Alors qu’un projet de règlement européen envisage de créer un droit à l’oubli numérique, Alain Sizey alerte sur le risque que ferait porter ce type de règlement sur un des principes fondamentaux de notre pays : la liberté d’expression. Il développe son propos sur Le cercle les échos.
Comme l’indique la CNIL, il s’agit ni plus ni moins que « d’un moment historique dont il faut prendre la mesure, car il dessinera le nouveau paysage de la protection des données du XXIe siècle en Europe ».
À première vue, les chantres de la liberté pourraient se sentir soulagés par un tel projet. (…) Quoi de plus sensé que de pouvoir contrôler son image sur internet, qui compile et cumule sans vergogne données après données ? Pourtant, l’évidence, drapée dans quelques bons sentiments, cache parfois certains dangers.
On peut d’abord contester le fait que les données personnelles constituent un bien appartenant à la personne concernée, et sur lequel elle pourrait exercer un contrôle. En effet, à partir du moment où des déclarations, voire des images sont rendues publiques sur la toile par la personne elle-même, en toute connaissance de cause, et quel qu’en soit le sujet, il semble logique de considérer qu’elles ne lui appartiennent plus. D’ailleurs, personne ne le conteste pour le papier : nos bibliothèques et archives recèlent de toutes sortes d’informations publiques, émises par des particuliers illustres ou inconnus à un moment donné. (…)
Par ailleurs, qu’en est-il des données nous concernant et qui seraient communiquées par d’autres ? En effet, le projet de règlement envisage le droit pour une personne de contrôler les propos tenus par des tiers à son sujet. Il s’agit alors d’une atteinte directe à la liberté d’expression. Rappelons qu’à ce jour, les deux limites majeures à la liberté d’expression sont la diffamation et le respect de la vie privée (…). Or dans ce projet européen, l’internaute pourra exiger l’effacement de données le concernant à tout moment et de manière discrétionnaire. Il appartiendra au responsable de leur traitement d’établir l’existence « de raisons impérieuses et légitimes justifiant le traitement » pour pouvoir les maintenir.

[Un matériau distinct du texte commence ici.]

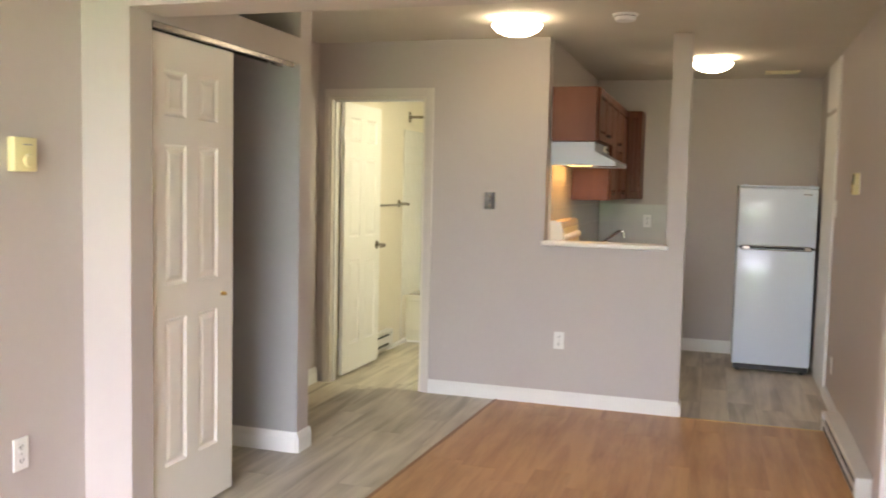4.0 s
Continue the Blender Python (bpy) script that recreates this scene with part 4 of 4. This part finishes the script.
def planks(name, label, region, width, length, mat, top, seed, gap=0.0012):
    """Floor planks along y, cut to a convex region, each an object with chamfered edges."""
    rng = random.Random(seed)
    xs, ys_ = [p[0] for p in region], [p[1] for p in region]
    holder = setting(name, boxes((min(xs), max(xs), min(ys_), max(ys_), -0.012, -0.010)), DARK, label, "floor")
    edges = []
    k = len(region)
    for i in range(k):
        (x0, y0), (x1, y1) = region[i], region[(i + 1) % k]
        edges.append((y1 - y0, -(x1 - x0), (y1 - y0) * x0 - (x1 - x0) * y0))
    x = min(xs) - 0.3 * width
    while x < max(xs):
        y = min(ys_) - rng.uniform(0.1, 1.0) * length
        while y < max(ys_):
            poly = [(x + gap, y + gap), (x + width - gap, y + gap), (x + width - gap, y + length - gap), (x + gap, y + length - gap)]
            for a, b, c in edges:
                poly = clip(poly, a, b, c) if len(poly) > 2 else []
            clean = []
            for p in poly:
                if not clean or (abs(p[0] - clean[-1][0]) + abs(p[1] - clean[-1][1])) > 0.002:
                    clean.append(p)
            if len(clean) > 2:
                cx, cy = sum(p[0] for p in clean) / len(clean), sum(p[1] for p in clean) / len(clean)
                bm = bmesh.new()
                rings = []
                for s, z in ((0.0, -0.008), (0.0, top - 0.0007), (0.0009, top)):
                    ring = []
                    for px, py in clean:
                        d = Vector((cx - px, cy - py))
                        d = d.normalized() * s if d.length > 1e-4 else d
                        ring.append(bm.verts.new((px + d.x - cx, py + d.y - cy, z)))
                    rings.append(ring)
                n = len(clean)
                for r0, r1 in zip(rings, rings[1:]):
                    for i in range(n):
                        bm.faces.new((r0[i], r0[(i + 1) % n], r1[(i + 1) % n], r1[i]))
                bm.faces.new(rings[-1])
                piece("plank", mesh_of("plank", bm, mat), holder, (cx, cy, 0))
            y += length
        x += width


EDGE = lambda y: -1.44 - (6.0 - y) * 0.0575
planks("floor_living", "orange oak laminate planks", [(-2.372, -2.0), (0.498, -2.0), (0.498, 3.08), (-2.372, 3.08)], 0.19, 1.28, LAMINATE, 0.001, 3, 0.0004)
planks("floor_laminate", "orange oak laminate planks", [(EDGE(3.08), 3.08), (0.745, 3.08), (0.745, 5.985), (EDGE(5.985), 5.985)], 0.19, 1.28, LAMINATE, 0.001, 5, 0.0004)
planks("floor_entry", "grey oak vinyl planks", [(-2.79, 3.08), (EDGE(3.08), 3.08), (EDGE(6.0), 6.0), (-2.79, 6.0)], 0.18, 1.22, VINYL, 0.0, 7, 0.0006)
planks("floor_bath", "grey oak vinyl planks", [(-2.735, 6.0), (-1.24, 6.0), (-1.24, 7.78), (-2.735, 7.78)], 0.18, 1.22, VINYL, 0.0, 9, 0.0006)
planks("floor_kitchen", "grey oak vinyl planks", [(-1.14, 5.985), (0.745, 5.985), (0.745, 8.38), (-1.14, 8.38)], 0.18, 1.22, VINYL, 0.0, 11, 0.0006)
bm = bmesh.new()
extrude(bm, [(EDGE(6.0) - 0.008, 5.99), (EDGE(6.0) + 0.008, 5.99), (EDGE(3.08) + 0.008, 3.08), (EDGE(3.08) - 0.008, 3.08)], 0.0, 0.004, "z")
setting("trim_transition", bm, MOULDING, "narrow wooden transition strip between floors", "trim")
setting("trim_kitchen_threshold", box(bmesh.new(), -0.248, 0.64, 5.975, 5.992, 0.0, 0.004, bevel=0.001), GOLD, "thin brass edge strip at the kitchen floor", "trim")
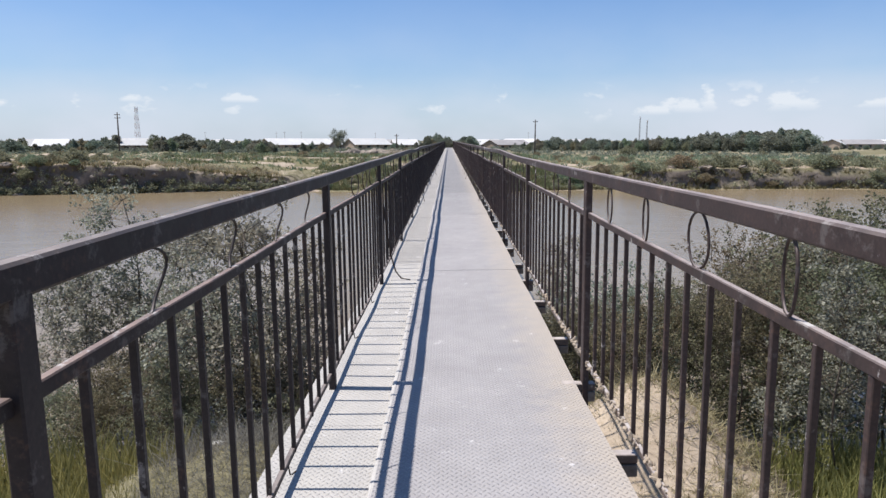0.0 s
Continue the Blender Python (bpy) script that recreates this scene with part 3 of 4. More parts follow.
def build_bay(side, k):
    """One bay of railing with its leading post; side -1 carries the rail upstream, +1 downstream."""
    r = random.Random(k * 2 + (side > 0))
    label = "brown painted steel railing bay in a shaded tone, with hoops and thin balusters" if side < 0 else "brown steel railing bay in a sunlit tone, with hoops and chipped paint"
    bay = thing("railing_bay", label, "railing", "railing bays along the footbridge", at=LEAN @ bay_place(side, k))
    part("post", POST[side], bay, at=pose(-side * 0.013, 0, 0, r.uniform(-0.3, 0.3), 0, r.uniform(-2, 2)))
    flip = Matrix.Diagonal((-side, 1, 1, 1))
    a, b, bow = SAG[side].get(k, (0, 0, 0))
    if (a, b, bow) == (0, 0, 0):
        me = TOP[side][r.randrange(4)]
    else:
        me = rail_bar("top_rail", (-0.008, 0.0, 1.168), (0.032, BAY, 1.229 if side < 0 else 1.226), k, 0.0015, 0.006, (a, b), bow, M_PAINT_SUNLIT_PEELED if side > 0 and k in (2, 3) else COAT[side])
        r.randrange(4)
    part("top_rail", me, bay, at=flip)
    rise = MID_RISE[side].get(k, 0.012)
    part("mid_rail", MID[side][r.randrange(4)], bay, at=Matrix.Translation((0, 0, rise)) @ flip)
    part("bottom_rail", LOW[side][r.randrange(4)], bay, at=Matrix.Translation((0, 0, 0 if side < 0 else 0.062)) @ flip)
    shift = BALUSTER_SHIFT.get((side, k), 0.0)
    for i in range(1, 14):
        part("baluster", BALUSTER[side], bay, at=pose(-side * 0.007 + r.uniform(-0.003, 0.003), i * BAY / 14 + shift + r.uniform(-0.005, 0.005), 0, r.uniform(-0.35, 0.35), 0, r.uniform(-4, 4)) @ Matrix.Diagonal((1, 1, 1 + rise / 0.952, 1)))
    if (side, k) == (-1, 4):
        part("bolt", BOLT, bay, "small black bolt head", at=(-0.012, 2.90, 1.230))
    for i in range(4):
        y = HOOPS[side, k][i] if (side, k) in HOOPS else 0.62 + i * 0.612 + r.uniform(-0.02, 0.02)
        if (side, k, i) in LOST:
            continue  # this hoop has come off
        low, high = 0.980 + rise, 1.169 + a + (b - a) * y / BAY + bow * math.sin(math.pi * y / BAY)
        at = pose(-side * 0.009, y, (low + high) / 2, 0, 0, r.uniform(-8, 8)) @ Matrix.Diagonal((1, 1, (high - low) / 0.188, 1))
        if (side, k, i) in BROKEN:
            part("ring", HALVES[BROKEN[side, k, i]], bay, "broken half hoop of thin rod", at=at)
        else:
            part("ring", RINGS[side][r.randrange(7)], bay, at=at)
    return bay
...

La logique est ainsi renversée, et la liberté d’expression devient une option là où elle était un principe qui ne pouvait être limité que par des atteintes objectives à la personne. Ceci devrait interroger tout juriste attaché à la hiérarchie des normes : pour rappel, la CEDH pose la liberté d’expression comme un principe, à charge pour celui qui veut la restreindre de démontrer cette nécessité sur la base de droits reconnus. (…)
En un mot, le droit à l’oubli numérique ne devrait être un droit reconnu que s’il revêt un caractère d’exception, légitimé par la protection d’un autre droit encadré soit par la loi, soit par la jurisprudence. À défaut, le cadre européen, d’application directe dans les États membres, impliquerait un glissement démocratique non négligeable sous couvert de progrès pour les droits de l’individu. (…)
Or, il nous semble que le progrès technologique, et ses conséquences en terme de multiplicité des sources d’informations ne devrait pas servir de prétexte pour dessiner une société où l’opacité se verrait érigée comme principe (…)
intéressant renversement. Le droit de gérer son image et d’effacer des choses qui pourraient porter tort comme attente à la liberté d’expression.
Original, compréhensible. Peut-être marginal : la liberté d’expression concerne-t-elle souvent des données personnelles d’autrui ?
Le droit à l’oubli autorise-t-il quelqu’un à faire effacer un article de journal parlant de lui.
ça me paraît tiré par les cheveux. Mais si c’est le cas, c’est effectivement une atteinte à la liberté d’expression.